Most espresso machines are manufactured with a steaming wand already on the unit. How convenient is that! Since an espresso machine is already highly pressurized, it only makes sense that this pressure should be made available for the milk steaming process as well.
Stovetop Milk Steamers
A stovetop milk steamer does everything the electric version does, but without the use of electricity. This type of steamer is a specially designed multi-compartment pot which when placed on a stovetop burner or other heat source, builds up steam within. Just like the electric variety, these milk steamers feature a steam wand, which allows for release of the steam out of the chamber and into the milk. Stovetop milk steamers are much more affordable than those big fancy espresso machines as well as more portable.
How to Use a Milk Steamer
Steaming milk is a bit more complex than frothing, since you are in control of how much heat will be injected into your milk and at what rate. Too much heat which is too rapidly applied can easily scorch milk and negatively affect the overall flavor of your beverage! Proper technique will impart just the right amount of aeration as well, giving you perfectly foamy milk with less obvious air bubbles than those that result from use of a milk frother.
First and foremost, it’s wise to purge the steam wand before each and every use just in case there is any residual milk or water lingering in the nozzle. All you need to do is open the valve so as to allow the wand to release steam for a few seconds (being careful to keep the nozzle pointed down and towards the drip tray) and your purge is complete!
Next place your pitcher of cold milk with the end of the wand sticking just below the surface of the milk. Turn on the steamer and allow it to steam only the top layer of milk for just a few seconds. When steaming milk, this step is important as it serves to create foam within the milk before being heated the rest of the way.
Then, raise the pitcher of chilled milk so as to lower the wand into the body of the milk, while tilting the pitcher on a slight angle to encourage a whirlpool effect. This will help to result in uniformly hot milk.
Continue steaming and whirlpooling until the milk reaches your desired temperature. Ideally, the pitcher would be just barely getting too warm to comfortably handle.
Milk Frother vs. Steamer: FAQ's
Why Steam Milk for Coffee?
It's true, there are other ways to warm milk in order to make coffee based drinks, however the process of steaming is by far considered the best.
It's a known fact that heating milk brings out its inherent sweetness, as the lactic sugar is broken down into simple sugars as it warms. Using a proper milk steamer is the easiest way to ensure smooth, even heating of the milk. If you simply heat milk in a pot on the stovetop, there will be a constant mix of hot and cold spots, putting the milk at risk of scorching, at which point the flavor suffers.

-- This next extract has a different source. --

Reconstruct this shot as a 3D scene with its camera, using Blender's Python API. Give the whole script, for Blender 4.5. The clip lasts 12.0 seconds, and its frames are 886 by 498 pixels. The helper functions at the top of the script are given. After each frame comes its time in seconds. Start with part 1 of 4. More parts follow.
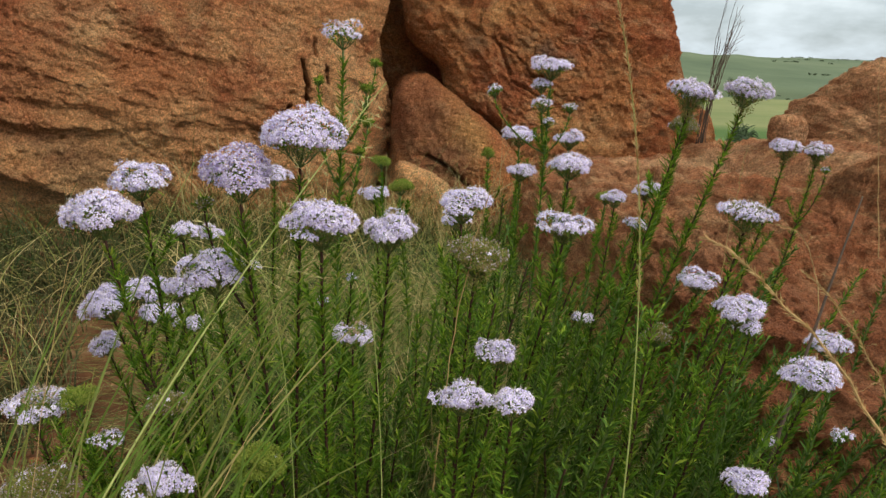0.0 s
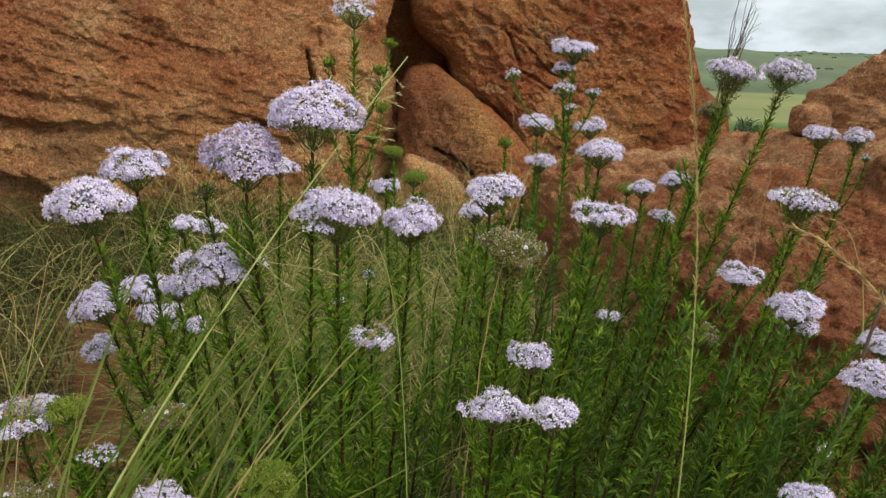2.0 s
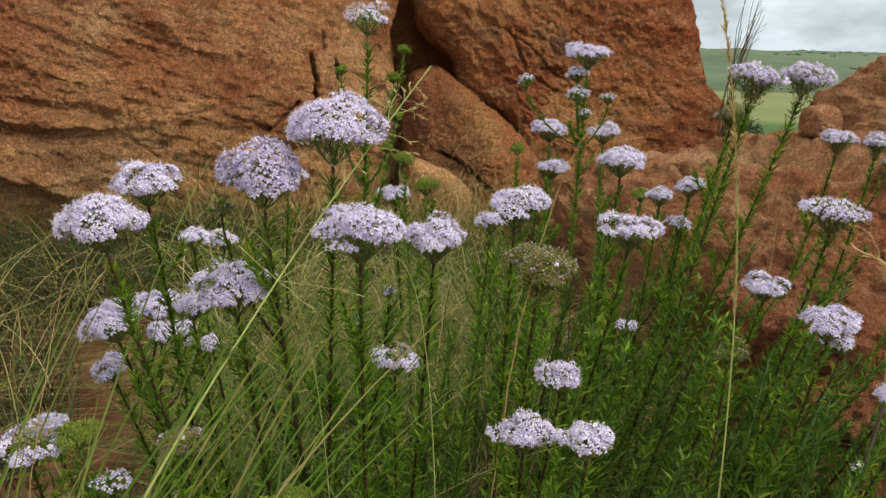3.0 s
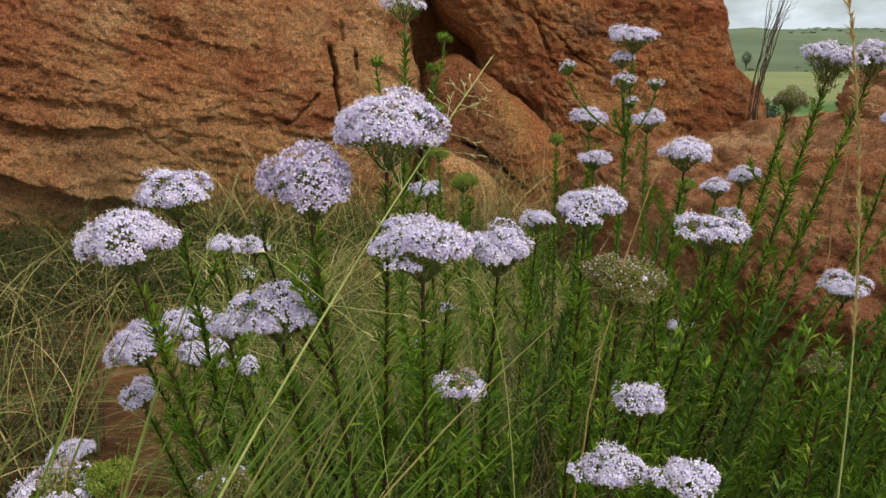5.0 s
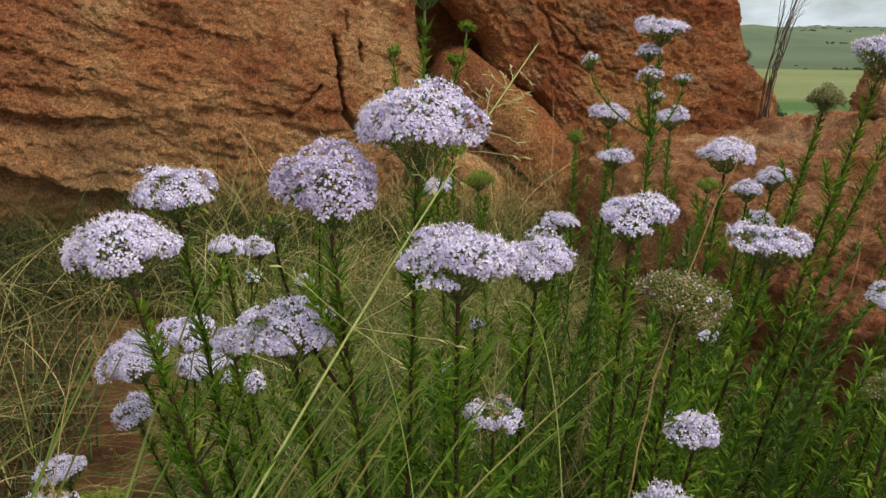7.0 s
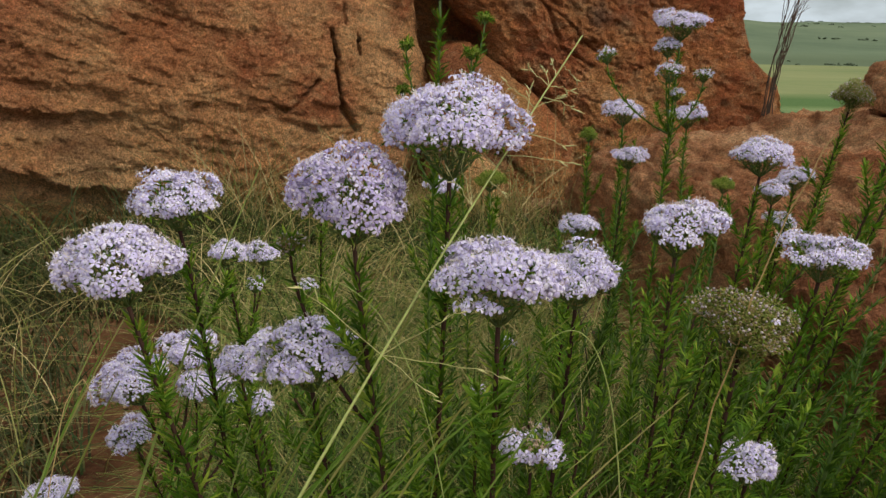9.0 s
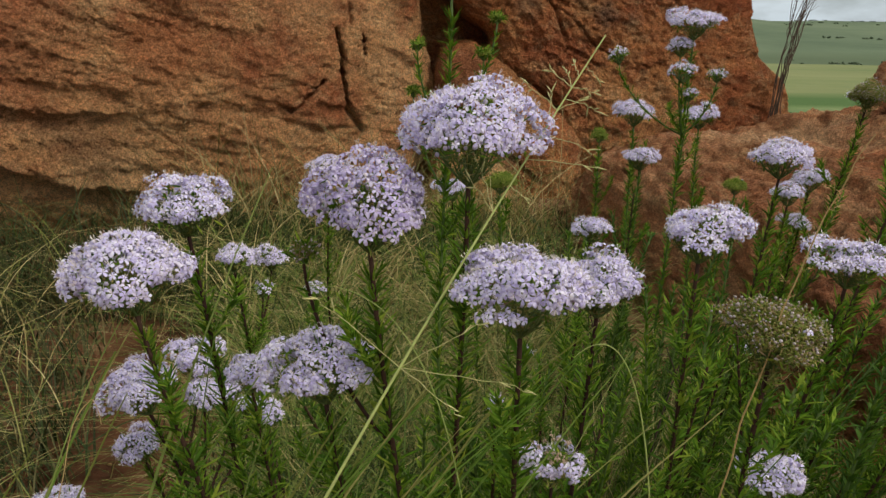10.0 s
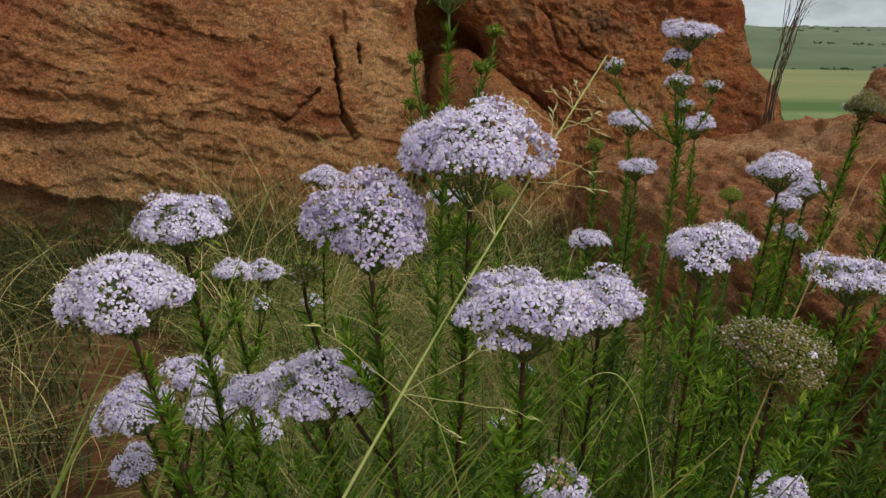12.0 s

Secondly, properly steaming milk is the only way to simultaneously incorporate air during the heating process, and as mentioned above, this air affects the final texture as well as flavor of the finished product.
Can You Froth Hot Milk?
We discussed using a variety of frothers to produce cold milk foam, but in lieu of a milk steamer, can you simply froth milk which is already warm? Yes and no. It's not exactly ideal as milk has an easier time taking in air when it's cold, but if you'd like your frothy milk to be warm and bring out the sweetness, go ahead and warm it prior to frothing!
Keep in mind that neither the flavor nor the texture will be quite as good as steamed milk, so if you find yourself frequently in need of warm and foamy milk, you may want to invest in a milk steamer as this will accomplish both tasks.
Milk Frother vs. Milk Steamer: Summary of Key Differences
Let’s review the key differences between a milk frother and a milk steamer.
- A milk frother produces milk which is foamy, with relatively large bubbles and a light, airy texture. This frothy milk is most often used in the uppermost layer of drinks such as the cappuccino and macchiato. Most milk frothers only aerate the milk and do not heat it as well, allowing you to create cold foam for topping any other coffee beverages.
- A milk steamer heats the milk using pressurized steam as well as brings air into the liquid as it swirls. The air bubbles in steamed milk are much smaller and more evenly distributed than those of frothed milk, therefore steamed milk is often used in the body of drinks like lattes! This micro foam gives steamed milk a thick and velvety texture
Despite the differences between these two milk preparations, they each bring a quite similar effect to the coffee drinks they are poured into--giving that roasty yet sharp cup of a coffee a much needed hit of airy cream!